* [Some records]
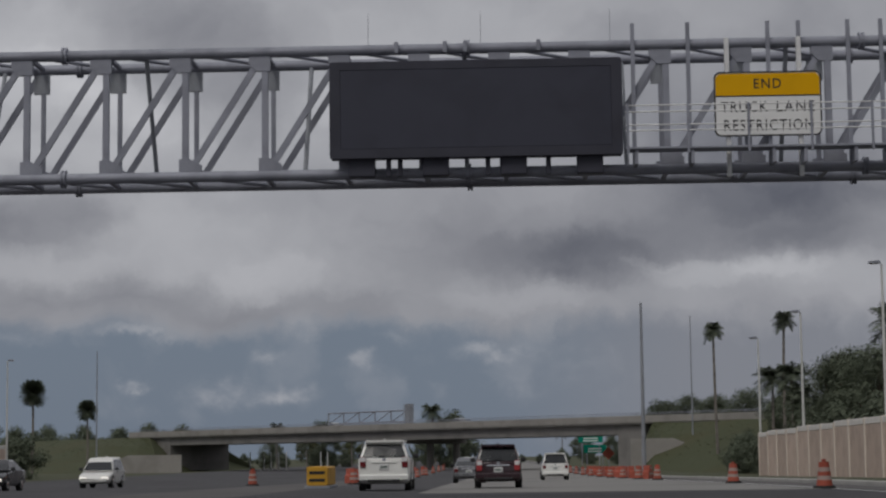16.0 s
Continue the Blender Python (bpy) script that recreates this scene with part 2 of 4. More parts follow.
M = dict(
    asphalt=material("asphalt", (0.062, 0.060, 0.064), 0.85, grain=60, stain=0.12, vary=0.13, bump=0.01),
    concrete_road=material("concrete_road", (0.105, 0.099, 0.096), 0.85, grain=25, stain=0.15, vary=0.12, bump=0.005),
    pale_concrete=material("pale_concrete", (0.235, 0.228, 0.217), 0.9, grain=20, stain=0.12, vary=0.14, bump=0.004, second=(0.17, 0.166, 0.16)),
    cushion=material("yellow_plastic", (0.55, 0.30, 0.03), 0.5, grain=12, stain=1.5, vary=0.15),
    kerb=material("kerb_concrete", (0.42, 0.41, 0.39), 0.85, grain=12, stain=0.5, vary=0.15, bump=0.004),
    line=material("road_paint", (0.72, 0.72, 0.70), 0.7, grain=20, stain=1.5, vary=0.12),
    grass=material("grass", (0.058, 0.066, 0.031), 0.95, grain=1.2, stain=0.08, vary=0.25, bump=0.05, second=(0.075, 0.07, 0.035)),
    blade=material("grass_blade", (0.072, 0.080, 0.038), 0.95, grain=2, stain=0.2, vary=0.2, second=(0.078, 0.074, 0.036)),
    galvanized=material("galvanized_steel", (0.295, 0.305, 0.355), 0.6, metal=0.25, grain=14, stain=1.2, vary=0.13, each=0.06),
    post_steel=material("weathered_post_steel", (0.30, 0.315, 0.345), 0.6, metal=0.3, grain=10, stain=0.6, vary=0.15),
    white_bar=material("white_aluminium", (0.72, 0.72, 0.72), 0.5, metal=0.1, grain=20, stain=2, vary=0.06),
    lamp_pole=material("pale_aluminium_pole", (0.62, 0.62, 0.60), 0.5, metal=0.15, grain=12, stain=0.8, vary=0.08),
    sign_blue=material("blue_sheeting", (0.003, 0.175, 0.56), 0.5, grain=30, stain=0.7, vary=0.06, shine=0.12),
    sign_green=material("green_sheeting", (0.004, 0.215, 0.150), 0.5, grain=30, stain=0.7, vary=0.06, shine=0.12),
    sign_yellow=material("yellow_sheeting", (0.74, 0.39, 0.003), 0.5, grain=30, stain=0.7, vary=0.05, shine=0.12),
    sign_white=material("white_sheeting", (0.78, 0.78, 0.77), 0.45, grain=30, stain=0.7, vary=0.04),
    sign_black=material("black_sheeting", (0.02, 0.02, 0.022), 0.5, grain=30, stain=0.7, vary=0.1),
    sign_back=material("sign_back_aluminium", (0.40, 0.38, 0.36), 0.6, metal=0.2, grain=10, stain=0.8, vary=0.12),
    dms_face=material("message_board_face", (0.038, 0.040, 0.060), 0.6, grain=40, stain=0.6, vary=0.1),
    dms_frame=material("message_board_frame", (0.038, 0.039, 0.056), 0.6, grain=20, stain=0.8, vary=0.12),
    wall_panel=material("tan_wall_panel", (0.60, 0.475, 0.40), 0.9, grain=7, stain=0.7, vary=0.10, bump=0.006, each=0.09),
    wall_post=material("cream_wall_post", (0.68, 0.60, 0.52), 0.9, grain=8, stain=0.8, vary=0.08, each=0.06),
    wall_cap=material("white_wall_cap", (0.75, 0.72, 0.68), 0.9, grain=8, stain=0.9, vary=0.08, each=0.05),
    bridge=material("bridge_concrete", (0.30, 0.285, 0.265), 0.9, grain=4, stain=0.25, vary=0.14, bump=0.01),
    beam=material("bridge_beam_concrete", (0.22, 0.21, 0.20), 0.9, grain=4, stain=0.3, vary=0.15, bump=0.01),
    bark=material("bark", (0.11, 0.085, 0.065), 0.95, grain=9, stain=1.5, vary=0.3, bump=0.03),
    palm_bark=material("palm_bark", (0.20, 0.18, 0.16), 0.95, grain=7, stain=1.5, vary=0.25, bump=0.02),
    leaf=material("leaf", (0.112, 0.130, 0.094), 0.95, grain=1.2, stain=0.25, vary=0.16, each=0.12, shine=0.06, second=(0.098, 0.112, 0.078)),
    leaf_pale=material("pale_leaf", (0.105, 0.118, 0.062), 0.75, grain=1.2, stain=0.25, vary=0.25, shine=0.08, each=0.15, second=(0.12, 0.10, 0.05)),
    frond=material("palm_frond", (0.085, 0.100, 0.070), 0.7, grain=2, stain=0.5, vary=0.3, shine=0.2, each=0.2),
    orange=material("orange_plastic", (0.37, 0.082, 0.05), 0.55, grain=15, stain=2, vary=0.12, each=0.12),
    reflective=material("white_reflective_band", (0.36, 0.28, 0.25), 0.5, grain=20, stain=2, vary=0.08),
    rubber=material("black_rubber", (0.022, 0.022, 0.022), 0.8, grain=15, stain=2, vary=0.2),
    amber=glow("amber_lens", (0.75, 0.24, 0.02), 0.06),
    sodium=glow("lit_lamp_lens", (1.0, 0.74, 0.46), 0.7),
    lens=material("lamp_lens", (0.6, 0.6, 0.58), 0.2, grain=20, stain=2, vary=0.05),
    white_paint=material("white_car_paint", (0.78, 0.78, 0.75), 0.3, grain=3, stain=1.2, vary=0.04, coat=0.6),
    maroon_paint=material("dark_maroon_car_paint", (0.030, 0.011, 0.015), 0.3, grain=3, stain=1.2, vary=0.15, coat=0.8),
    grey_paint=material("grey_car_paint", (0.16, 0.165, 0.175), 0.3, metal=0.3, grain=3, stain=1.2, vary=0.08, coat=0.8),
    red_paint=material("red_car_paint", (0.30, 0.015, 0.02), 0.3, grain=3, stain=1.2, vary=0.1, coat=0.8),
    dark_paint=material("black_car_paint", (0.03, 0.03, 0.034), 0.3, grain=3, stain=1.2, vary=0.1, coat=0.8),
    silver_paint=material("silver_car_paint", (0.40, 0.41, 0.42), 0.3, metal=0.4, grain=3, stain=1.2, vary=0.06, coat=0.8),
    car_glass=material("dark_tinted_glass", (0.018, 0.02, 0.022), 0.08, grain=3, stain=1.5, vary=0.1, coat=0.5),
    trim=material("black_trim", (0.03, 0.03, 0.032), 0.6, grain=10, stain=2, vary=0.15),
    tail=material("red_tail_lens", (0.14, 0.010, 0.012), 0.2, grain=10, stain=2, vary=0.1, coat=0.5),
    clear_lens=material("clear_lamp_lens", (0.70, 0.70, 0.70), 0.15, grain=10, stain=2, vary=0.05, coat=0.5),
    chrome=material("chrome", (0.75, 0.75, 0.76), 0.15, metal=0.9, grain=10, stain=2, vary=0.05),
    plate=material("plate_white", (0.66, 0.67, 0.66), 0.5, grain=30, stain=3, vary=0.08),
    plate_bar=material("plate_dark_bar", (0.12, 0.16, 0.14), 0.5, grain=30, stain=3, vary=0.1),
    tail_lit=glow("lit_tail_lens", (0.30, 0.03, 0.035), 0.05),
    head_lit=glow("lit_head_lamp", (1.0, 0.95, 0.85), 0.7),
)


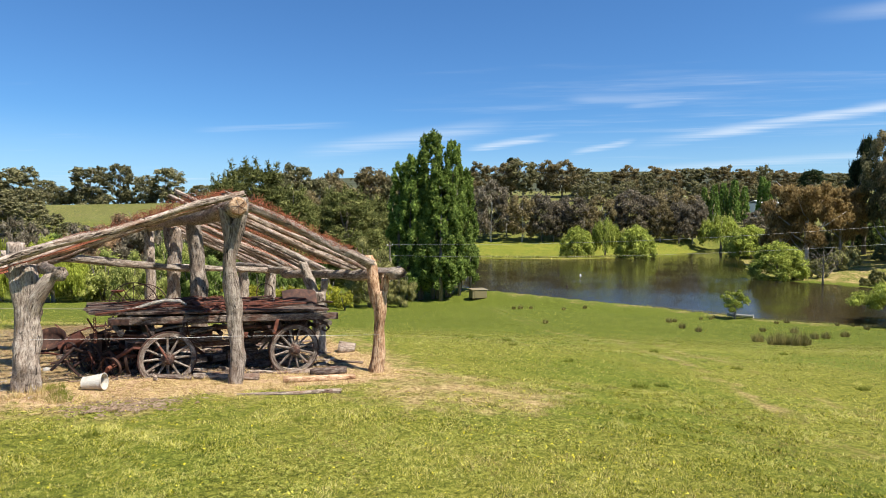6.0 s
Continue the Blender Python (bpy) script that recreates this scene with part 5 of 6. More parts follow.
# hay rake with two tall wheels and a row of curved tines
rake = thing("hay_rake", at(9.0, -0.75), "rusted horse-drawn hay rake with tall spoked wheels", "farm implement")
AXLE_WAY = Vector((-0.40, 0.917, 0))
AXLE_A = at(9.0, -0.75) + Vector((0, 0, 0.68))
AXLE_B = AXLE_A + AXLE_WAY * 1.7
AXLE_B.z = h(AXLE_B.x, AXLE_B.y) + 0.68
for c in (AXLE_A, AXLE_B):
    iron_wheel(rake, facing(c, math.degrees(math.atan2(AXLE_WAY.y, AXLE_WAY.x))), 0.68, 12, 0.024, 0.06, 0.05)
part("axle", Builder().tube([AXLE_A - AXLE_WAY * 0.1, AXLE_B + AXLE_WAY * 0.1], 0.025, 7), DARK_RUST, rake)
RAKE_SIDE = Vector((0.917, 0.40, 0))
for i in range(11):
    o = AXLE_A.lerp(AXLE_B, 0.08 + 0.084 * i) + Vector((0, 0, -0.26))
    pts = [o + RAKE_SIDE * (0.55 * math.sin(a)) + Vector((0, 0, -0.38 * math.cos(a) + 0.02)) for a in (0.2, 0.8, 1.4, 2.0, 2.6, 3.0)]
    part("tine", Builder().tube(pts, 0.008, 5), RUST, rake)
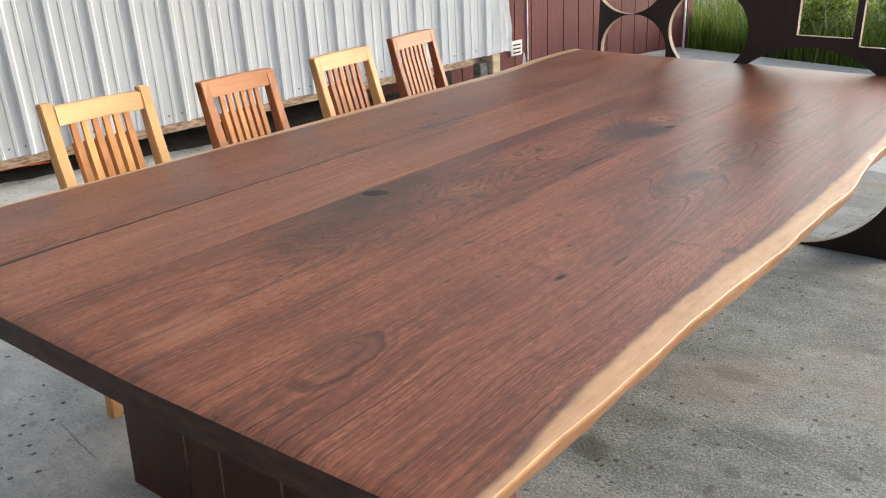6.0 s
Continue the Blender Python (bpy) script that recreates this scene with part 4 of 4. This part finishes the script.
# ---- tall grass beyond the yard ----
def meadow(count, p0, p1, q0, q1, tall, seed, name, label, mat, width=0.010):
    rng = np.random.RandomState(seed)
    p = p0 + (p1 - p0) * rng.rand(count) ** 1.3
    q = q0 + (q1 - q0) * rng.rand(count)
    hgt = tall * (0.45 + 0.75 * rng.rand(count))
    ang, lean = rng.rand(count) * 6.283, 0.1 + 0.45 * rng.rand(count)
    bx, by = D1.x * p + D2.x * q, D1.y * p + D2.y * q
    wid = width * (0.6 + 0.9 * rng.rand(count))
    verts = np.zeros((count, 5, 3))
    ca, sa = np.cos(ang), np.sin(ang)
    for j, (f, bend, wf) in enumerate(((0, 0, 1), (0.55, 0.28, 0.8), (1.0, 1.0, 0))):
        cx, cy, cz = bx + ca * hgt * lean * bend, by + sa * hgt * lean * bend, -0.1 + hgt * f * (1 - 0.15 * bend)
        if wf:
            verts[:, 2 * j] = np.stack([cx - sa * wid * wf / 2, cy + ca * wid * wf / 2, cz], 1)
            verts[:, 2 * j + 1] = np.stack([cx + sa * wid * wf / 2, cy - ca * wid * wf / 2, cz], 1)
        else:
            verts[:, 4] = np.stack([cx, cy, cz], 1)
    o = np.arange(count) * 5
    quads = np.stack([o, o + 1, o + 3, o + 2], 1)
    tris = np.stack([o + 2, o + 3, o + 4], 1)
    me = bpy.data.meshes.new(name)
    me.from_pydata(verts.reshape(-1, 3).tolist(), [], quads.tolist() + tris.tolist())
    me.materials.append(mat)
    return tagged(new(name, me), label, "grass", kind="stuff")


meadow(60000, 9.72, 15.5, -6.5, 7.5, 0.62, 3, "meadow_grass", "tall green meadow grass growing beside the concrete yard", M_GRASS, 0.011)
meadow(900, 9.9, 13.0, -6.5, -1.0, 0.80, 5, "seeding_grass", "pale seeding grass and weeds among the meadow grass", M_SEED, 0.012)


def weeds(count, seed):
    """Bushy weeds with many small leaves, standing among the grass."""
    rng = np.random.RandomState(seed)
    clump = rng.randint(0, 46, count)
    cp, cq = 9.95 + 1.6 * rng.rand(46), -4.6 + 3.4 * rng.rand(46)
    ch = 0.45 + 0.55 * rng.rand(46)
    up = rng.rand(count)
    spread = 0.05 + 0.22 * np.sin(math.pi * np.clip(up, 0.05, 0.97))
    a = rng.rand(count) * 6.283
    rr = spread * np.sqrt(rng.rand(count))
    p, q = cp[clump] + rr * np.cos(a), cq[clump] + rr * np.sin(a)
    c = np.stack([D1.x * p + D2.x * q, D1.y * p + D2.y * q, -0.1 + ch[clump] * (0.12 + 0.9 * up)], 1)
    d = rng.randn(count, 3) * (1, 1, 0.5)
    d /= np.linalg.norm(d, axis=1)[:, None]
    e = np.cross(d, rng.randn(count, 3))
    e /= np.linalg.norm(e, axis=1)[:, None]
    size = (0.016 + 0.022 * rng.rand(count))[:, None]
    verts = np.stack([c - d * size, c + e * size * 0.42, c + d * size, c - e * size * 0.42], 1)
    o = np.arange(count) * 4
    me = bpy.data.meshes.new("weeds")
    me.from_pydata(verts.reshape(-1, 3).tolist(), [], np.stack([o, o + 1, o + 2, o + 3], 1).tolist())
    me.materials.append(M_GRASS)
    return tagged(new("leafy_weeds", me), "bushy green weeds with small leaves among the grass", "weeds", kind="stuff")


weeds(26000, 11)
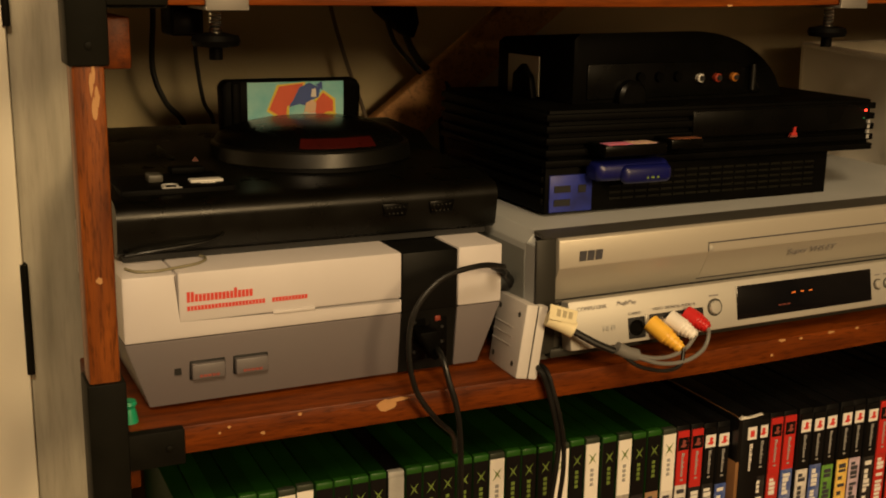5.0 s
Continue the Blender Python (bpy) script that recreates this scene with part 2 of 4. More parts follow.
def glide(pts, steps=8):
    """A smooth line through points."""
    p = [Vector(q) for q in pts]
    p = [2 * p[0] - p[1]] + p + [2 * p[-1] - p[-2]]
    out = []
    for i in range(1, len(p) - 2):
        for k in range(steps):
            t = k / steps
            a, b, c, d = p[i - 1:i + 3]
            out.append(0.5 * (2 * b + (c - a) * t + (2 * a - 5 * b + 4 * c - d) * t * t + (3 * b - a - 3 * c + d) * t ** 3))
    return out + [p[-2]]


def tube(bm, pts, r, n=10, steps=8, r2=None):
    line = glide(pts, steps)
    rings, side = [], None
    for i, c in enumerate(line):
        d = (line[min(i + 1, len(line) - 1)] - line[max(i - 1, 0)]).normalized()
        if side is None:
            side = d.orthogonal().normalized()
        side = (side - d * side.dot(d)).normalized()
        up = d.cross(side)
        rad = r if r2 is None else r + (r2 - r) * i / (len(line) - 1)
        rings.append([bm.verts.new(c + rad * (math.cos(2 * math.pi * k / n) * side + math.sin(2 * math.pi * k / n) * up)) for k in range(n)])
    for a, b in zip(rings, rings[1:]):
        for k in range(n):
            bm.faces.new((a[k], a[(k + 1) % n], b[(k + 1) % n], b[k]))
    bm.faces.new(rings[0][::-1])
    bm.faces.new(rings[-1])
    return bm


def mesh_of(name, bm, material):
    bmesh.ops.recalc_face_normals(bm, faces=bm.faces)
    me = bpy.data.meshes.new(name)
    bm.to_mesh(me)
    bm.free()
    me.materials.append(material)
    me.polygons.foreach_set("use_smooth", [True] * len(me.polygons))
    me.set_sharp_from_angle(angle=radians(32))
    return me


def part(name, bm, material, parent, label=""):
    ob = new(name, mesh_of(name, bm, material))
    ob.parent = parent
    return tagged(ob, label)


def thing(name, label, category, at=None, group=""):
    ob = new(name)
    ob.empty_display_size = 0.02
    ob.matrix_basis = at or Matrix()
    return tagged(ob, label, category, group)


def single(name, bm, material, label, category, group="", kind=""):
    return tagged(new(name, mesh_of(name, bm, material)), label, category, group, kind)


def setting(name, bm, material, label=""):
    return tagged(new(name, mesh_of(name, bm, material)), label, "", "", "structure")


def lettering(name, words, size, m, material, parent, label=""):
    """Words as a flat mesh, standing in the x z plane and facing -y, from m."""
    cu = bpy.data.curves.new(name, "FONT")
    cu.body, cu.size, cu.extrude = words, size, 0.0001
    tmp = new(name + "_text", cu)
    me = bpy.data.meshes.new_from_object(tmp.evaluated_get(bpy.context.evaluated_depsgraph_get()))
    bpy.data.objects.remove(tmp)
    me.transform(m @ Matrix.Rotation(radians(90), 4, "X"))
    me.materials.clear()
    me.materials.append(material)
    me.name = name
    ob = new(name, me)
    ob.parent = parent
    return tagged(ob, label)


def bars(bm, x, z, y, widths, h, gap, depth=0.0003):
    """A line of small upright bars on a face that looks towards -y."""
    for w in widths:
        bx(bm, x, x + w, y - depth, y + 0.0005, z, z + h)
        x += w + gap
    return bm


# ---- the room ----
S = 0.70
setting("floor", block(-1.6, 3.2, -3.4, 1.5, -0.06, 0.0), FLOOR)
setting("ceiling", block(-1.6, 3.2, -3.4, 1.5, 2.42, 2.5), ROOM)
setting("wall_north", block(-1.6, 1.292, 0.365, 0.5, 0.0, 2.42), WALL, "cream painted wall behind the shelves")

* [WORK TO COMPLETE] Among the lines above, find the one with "finishes the script." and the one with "seeding grass and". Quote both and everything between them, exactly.

* [FINISHED EXERCISE]
Continue the Blender Python (bpy) script that recreates this scene with part 4 of 4. This part finishes the script.
# ---- tall grass beyond the yard ----
def meadow(count, p0, p1, q0, q1, tall, seed, name, label, mat, width=0.010):
    rng = np.random.RandomState(seed)
    p = p0 + (p1 - p0) * rng.rand(count) ** 1.3
    q = q0 + (q1 - q0) * rng.rand(count)
    hgt = tall * (0.45 + 0.75 * rng.rand(count))
    ang, lean = rng.rand(count) * 6.283, 0.1 + 0.45 * rng.rand(count)
    bx, by = D1.x * p + D2.x * q, D1.y * p + D2.y * q
    wid = width * (0.6 + 0.9 * rng.rand(count))
    verts = np.zeros((count, 5, 3))
    ca, sa = np.cos(ang), np.sin(ang)
    for j, (f, bend, wf) in enumerate(((0, 0, 1), (0.55, 0.28, 0.8), (1.0, 1.0, 0))):
        cx, cy, cz = bx + ca * hgt * lean * bend, by + sa * hgt * lean * bend, -0.1 + hgt * f * (1 - 0.15 * bend)
        if wf:
            verts[:, 2 * j] = np.stack([cx - sa * wid * wf / 2, cy + ca * wid * wf / 2, cz], 1)
            verts[:, 2 * j + 1] = np.stack([cx + sa * wid * wf / 2, cy - ca * wid * wf / 2, cz], 1)
        else:
            verts[:, 4] = np.stack([cx, cy, cz], 1)
    o = np.arange(count) * 5
    quads = np.stack([o, o + 1, o + 3, o + 2], 1)
    tris = np.stack([o + 2, o + 3, o + 4], 1)
    me = bpy.data.meshes.new(name)
    me.from_pydata(verts.reshape(-1, 3).tolist(), [], quads.tolist() + tris.tolist())
    me.materials.append(mat)
    return tagged(new(name, me), label, "grass", kind="stuff")


meadow(60000, 9.72, 15.5, -6.5, 7.5, 0.62, 3, "meadow_grass", "tall green meadow grass growing beside the concrete yard", M_GRASS, 0.011)
meadow(900, 9.9, 13.0, -6.5, -1.0, 0.80, 5, "seeding_grass", "pale seeding grass and weeds among the meadow grass", M_SEED, 0.012)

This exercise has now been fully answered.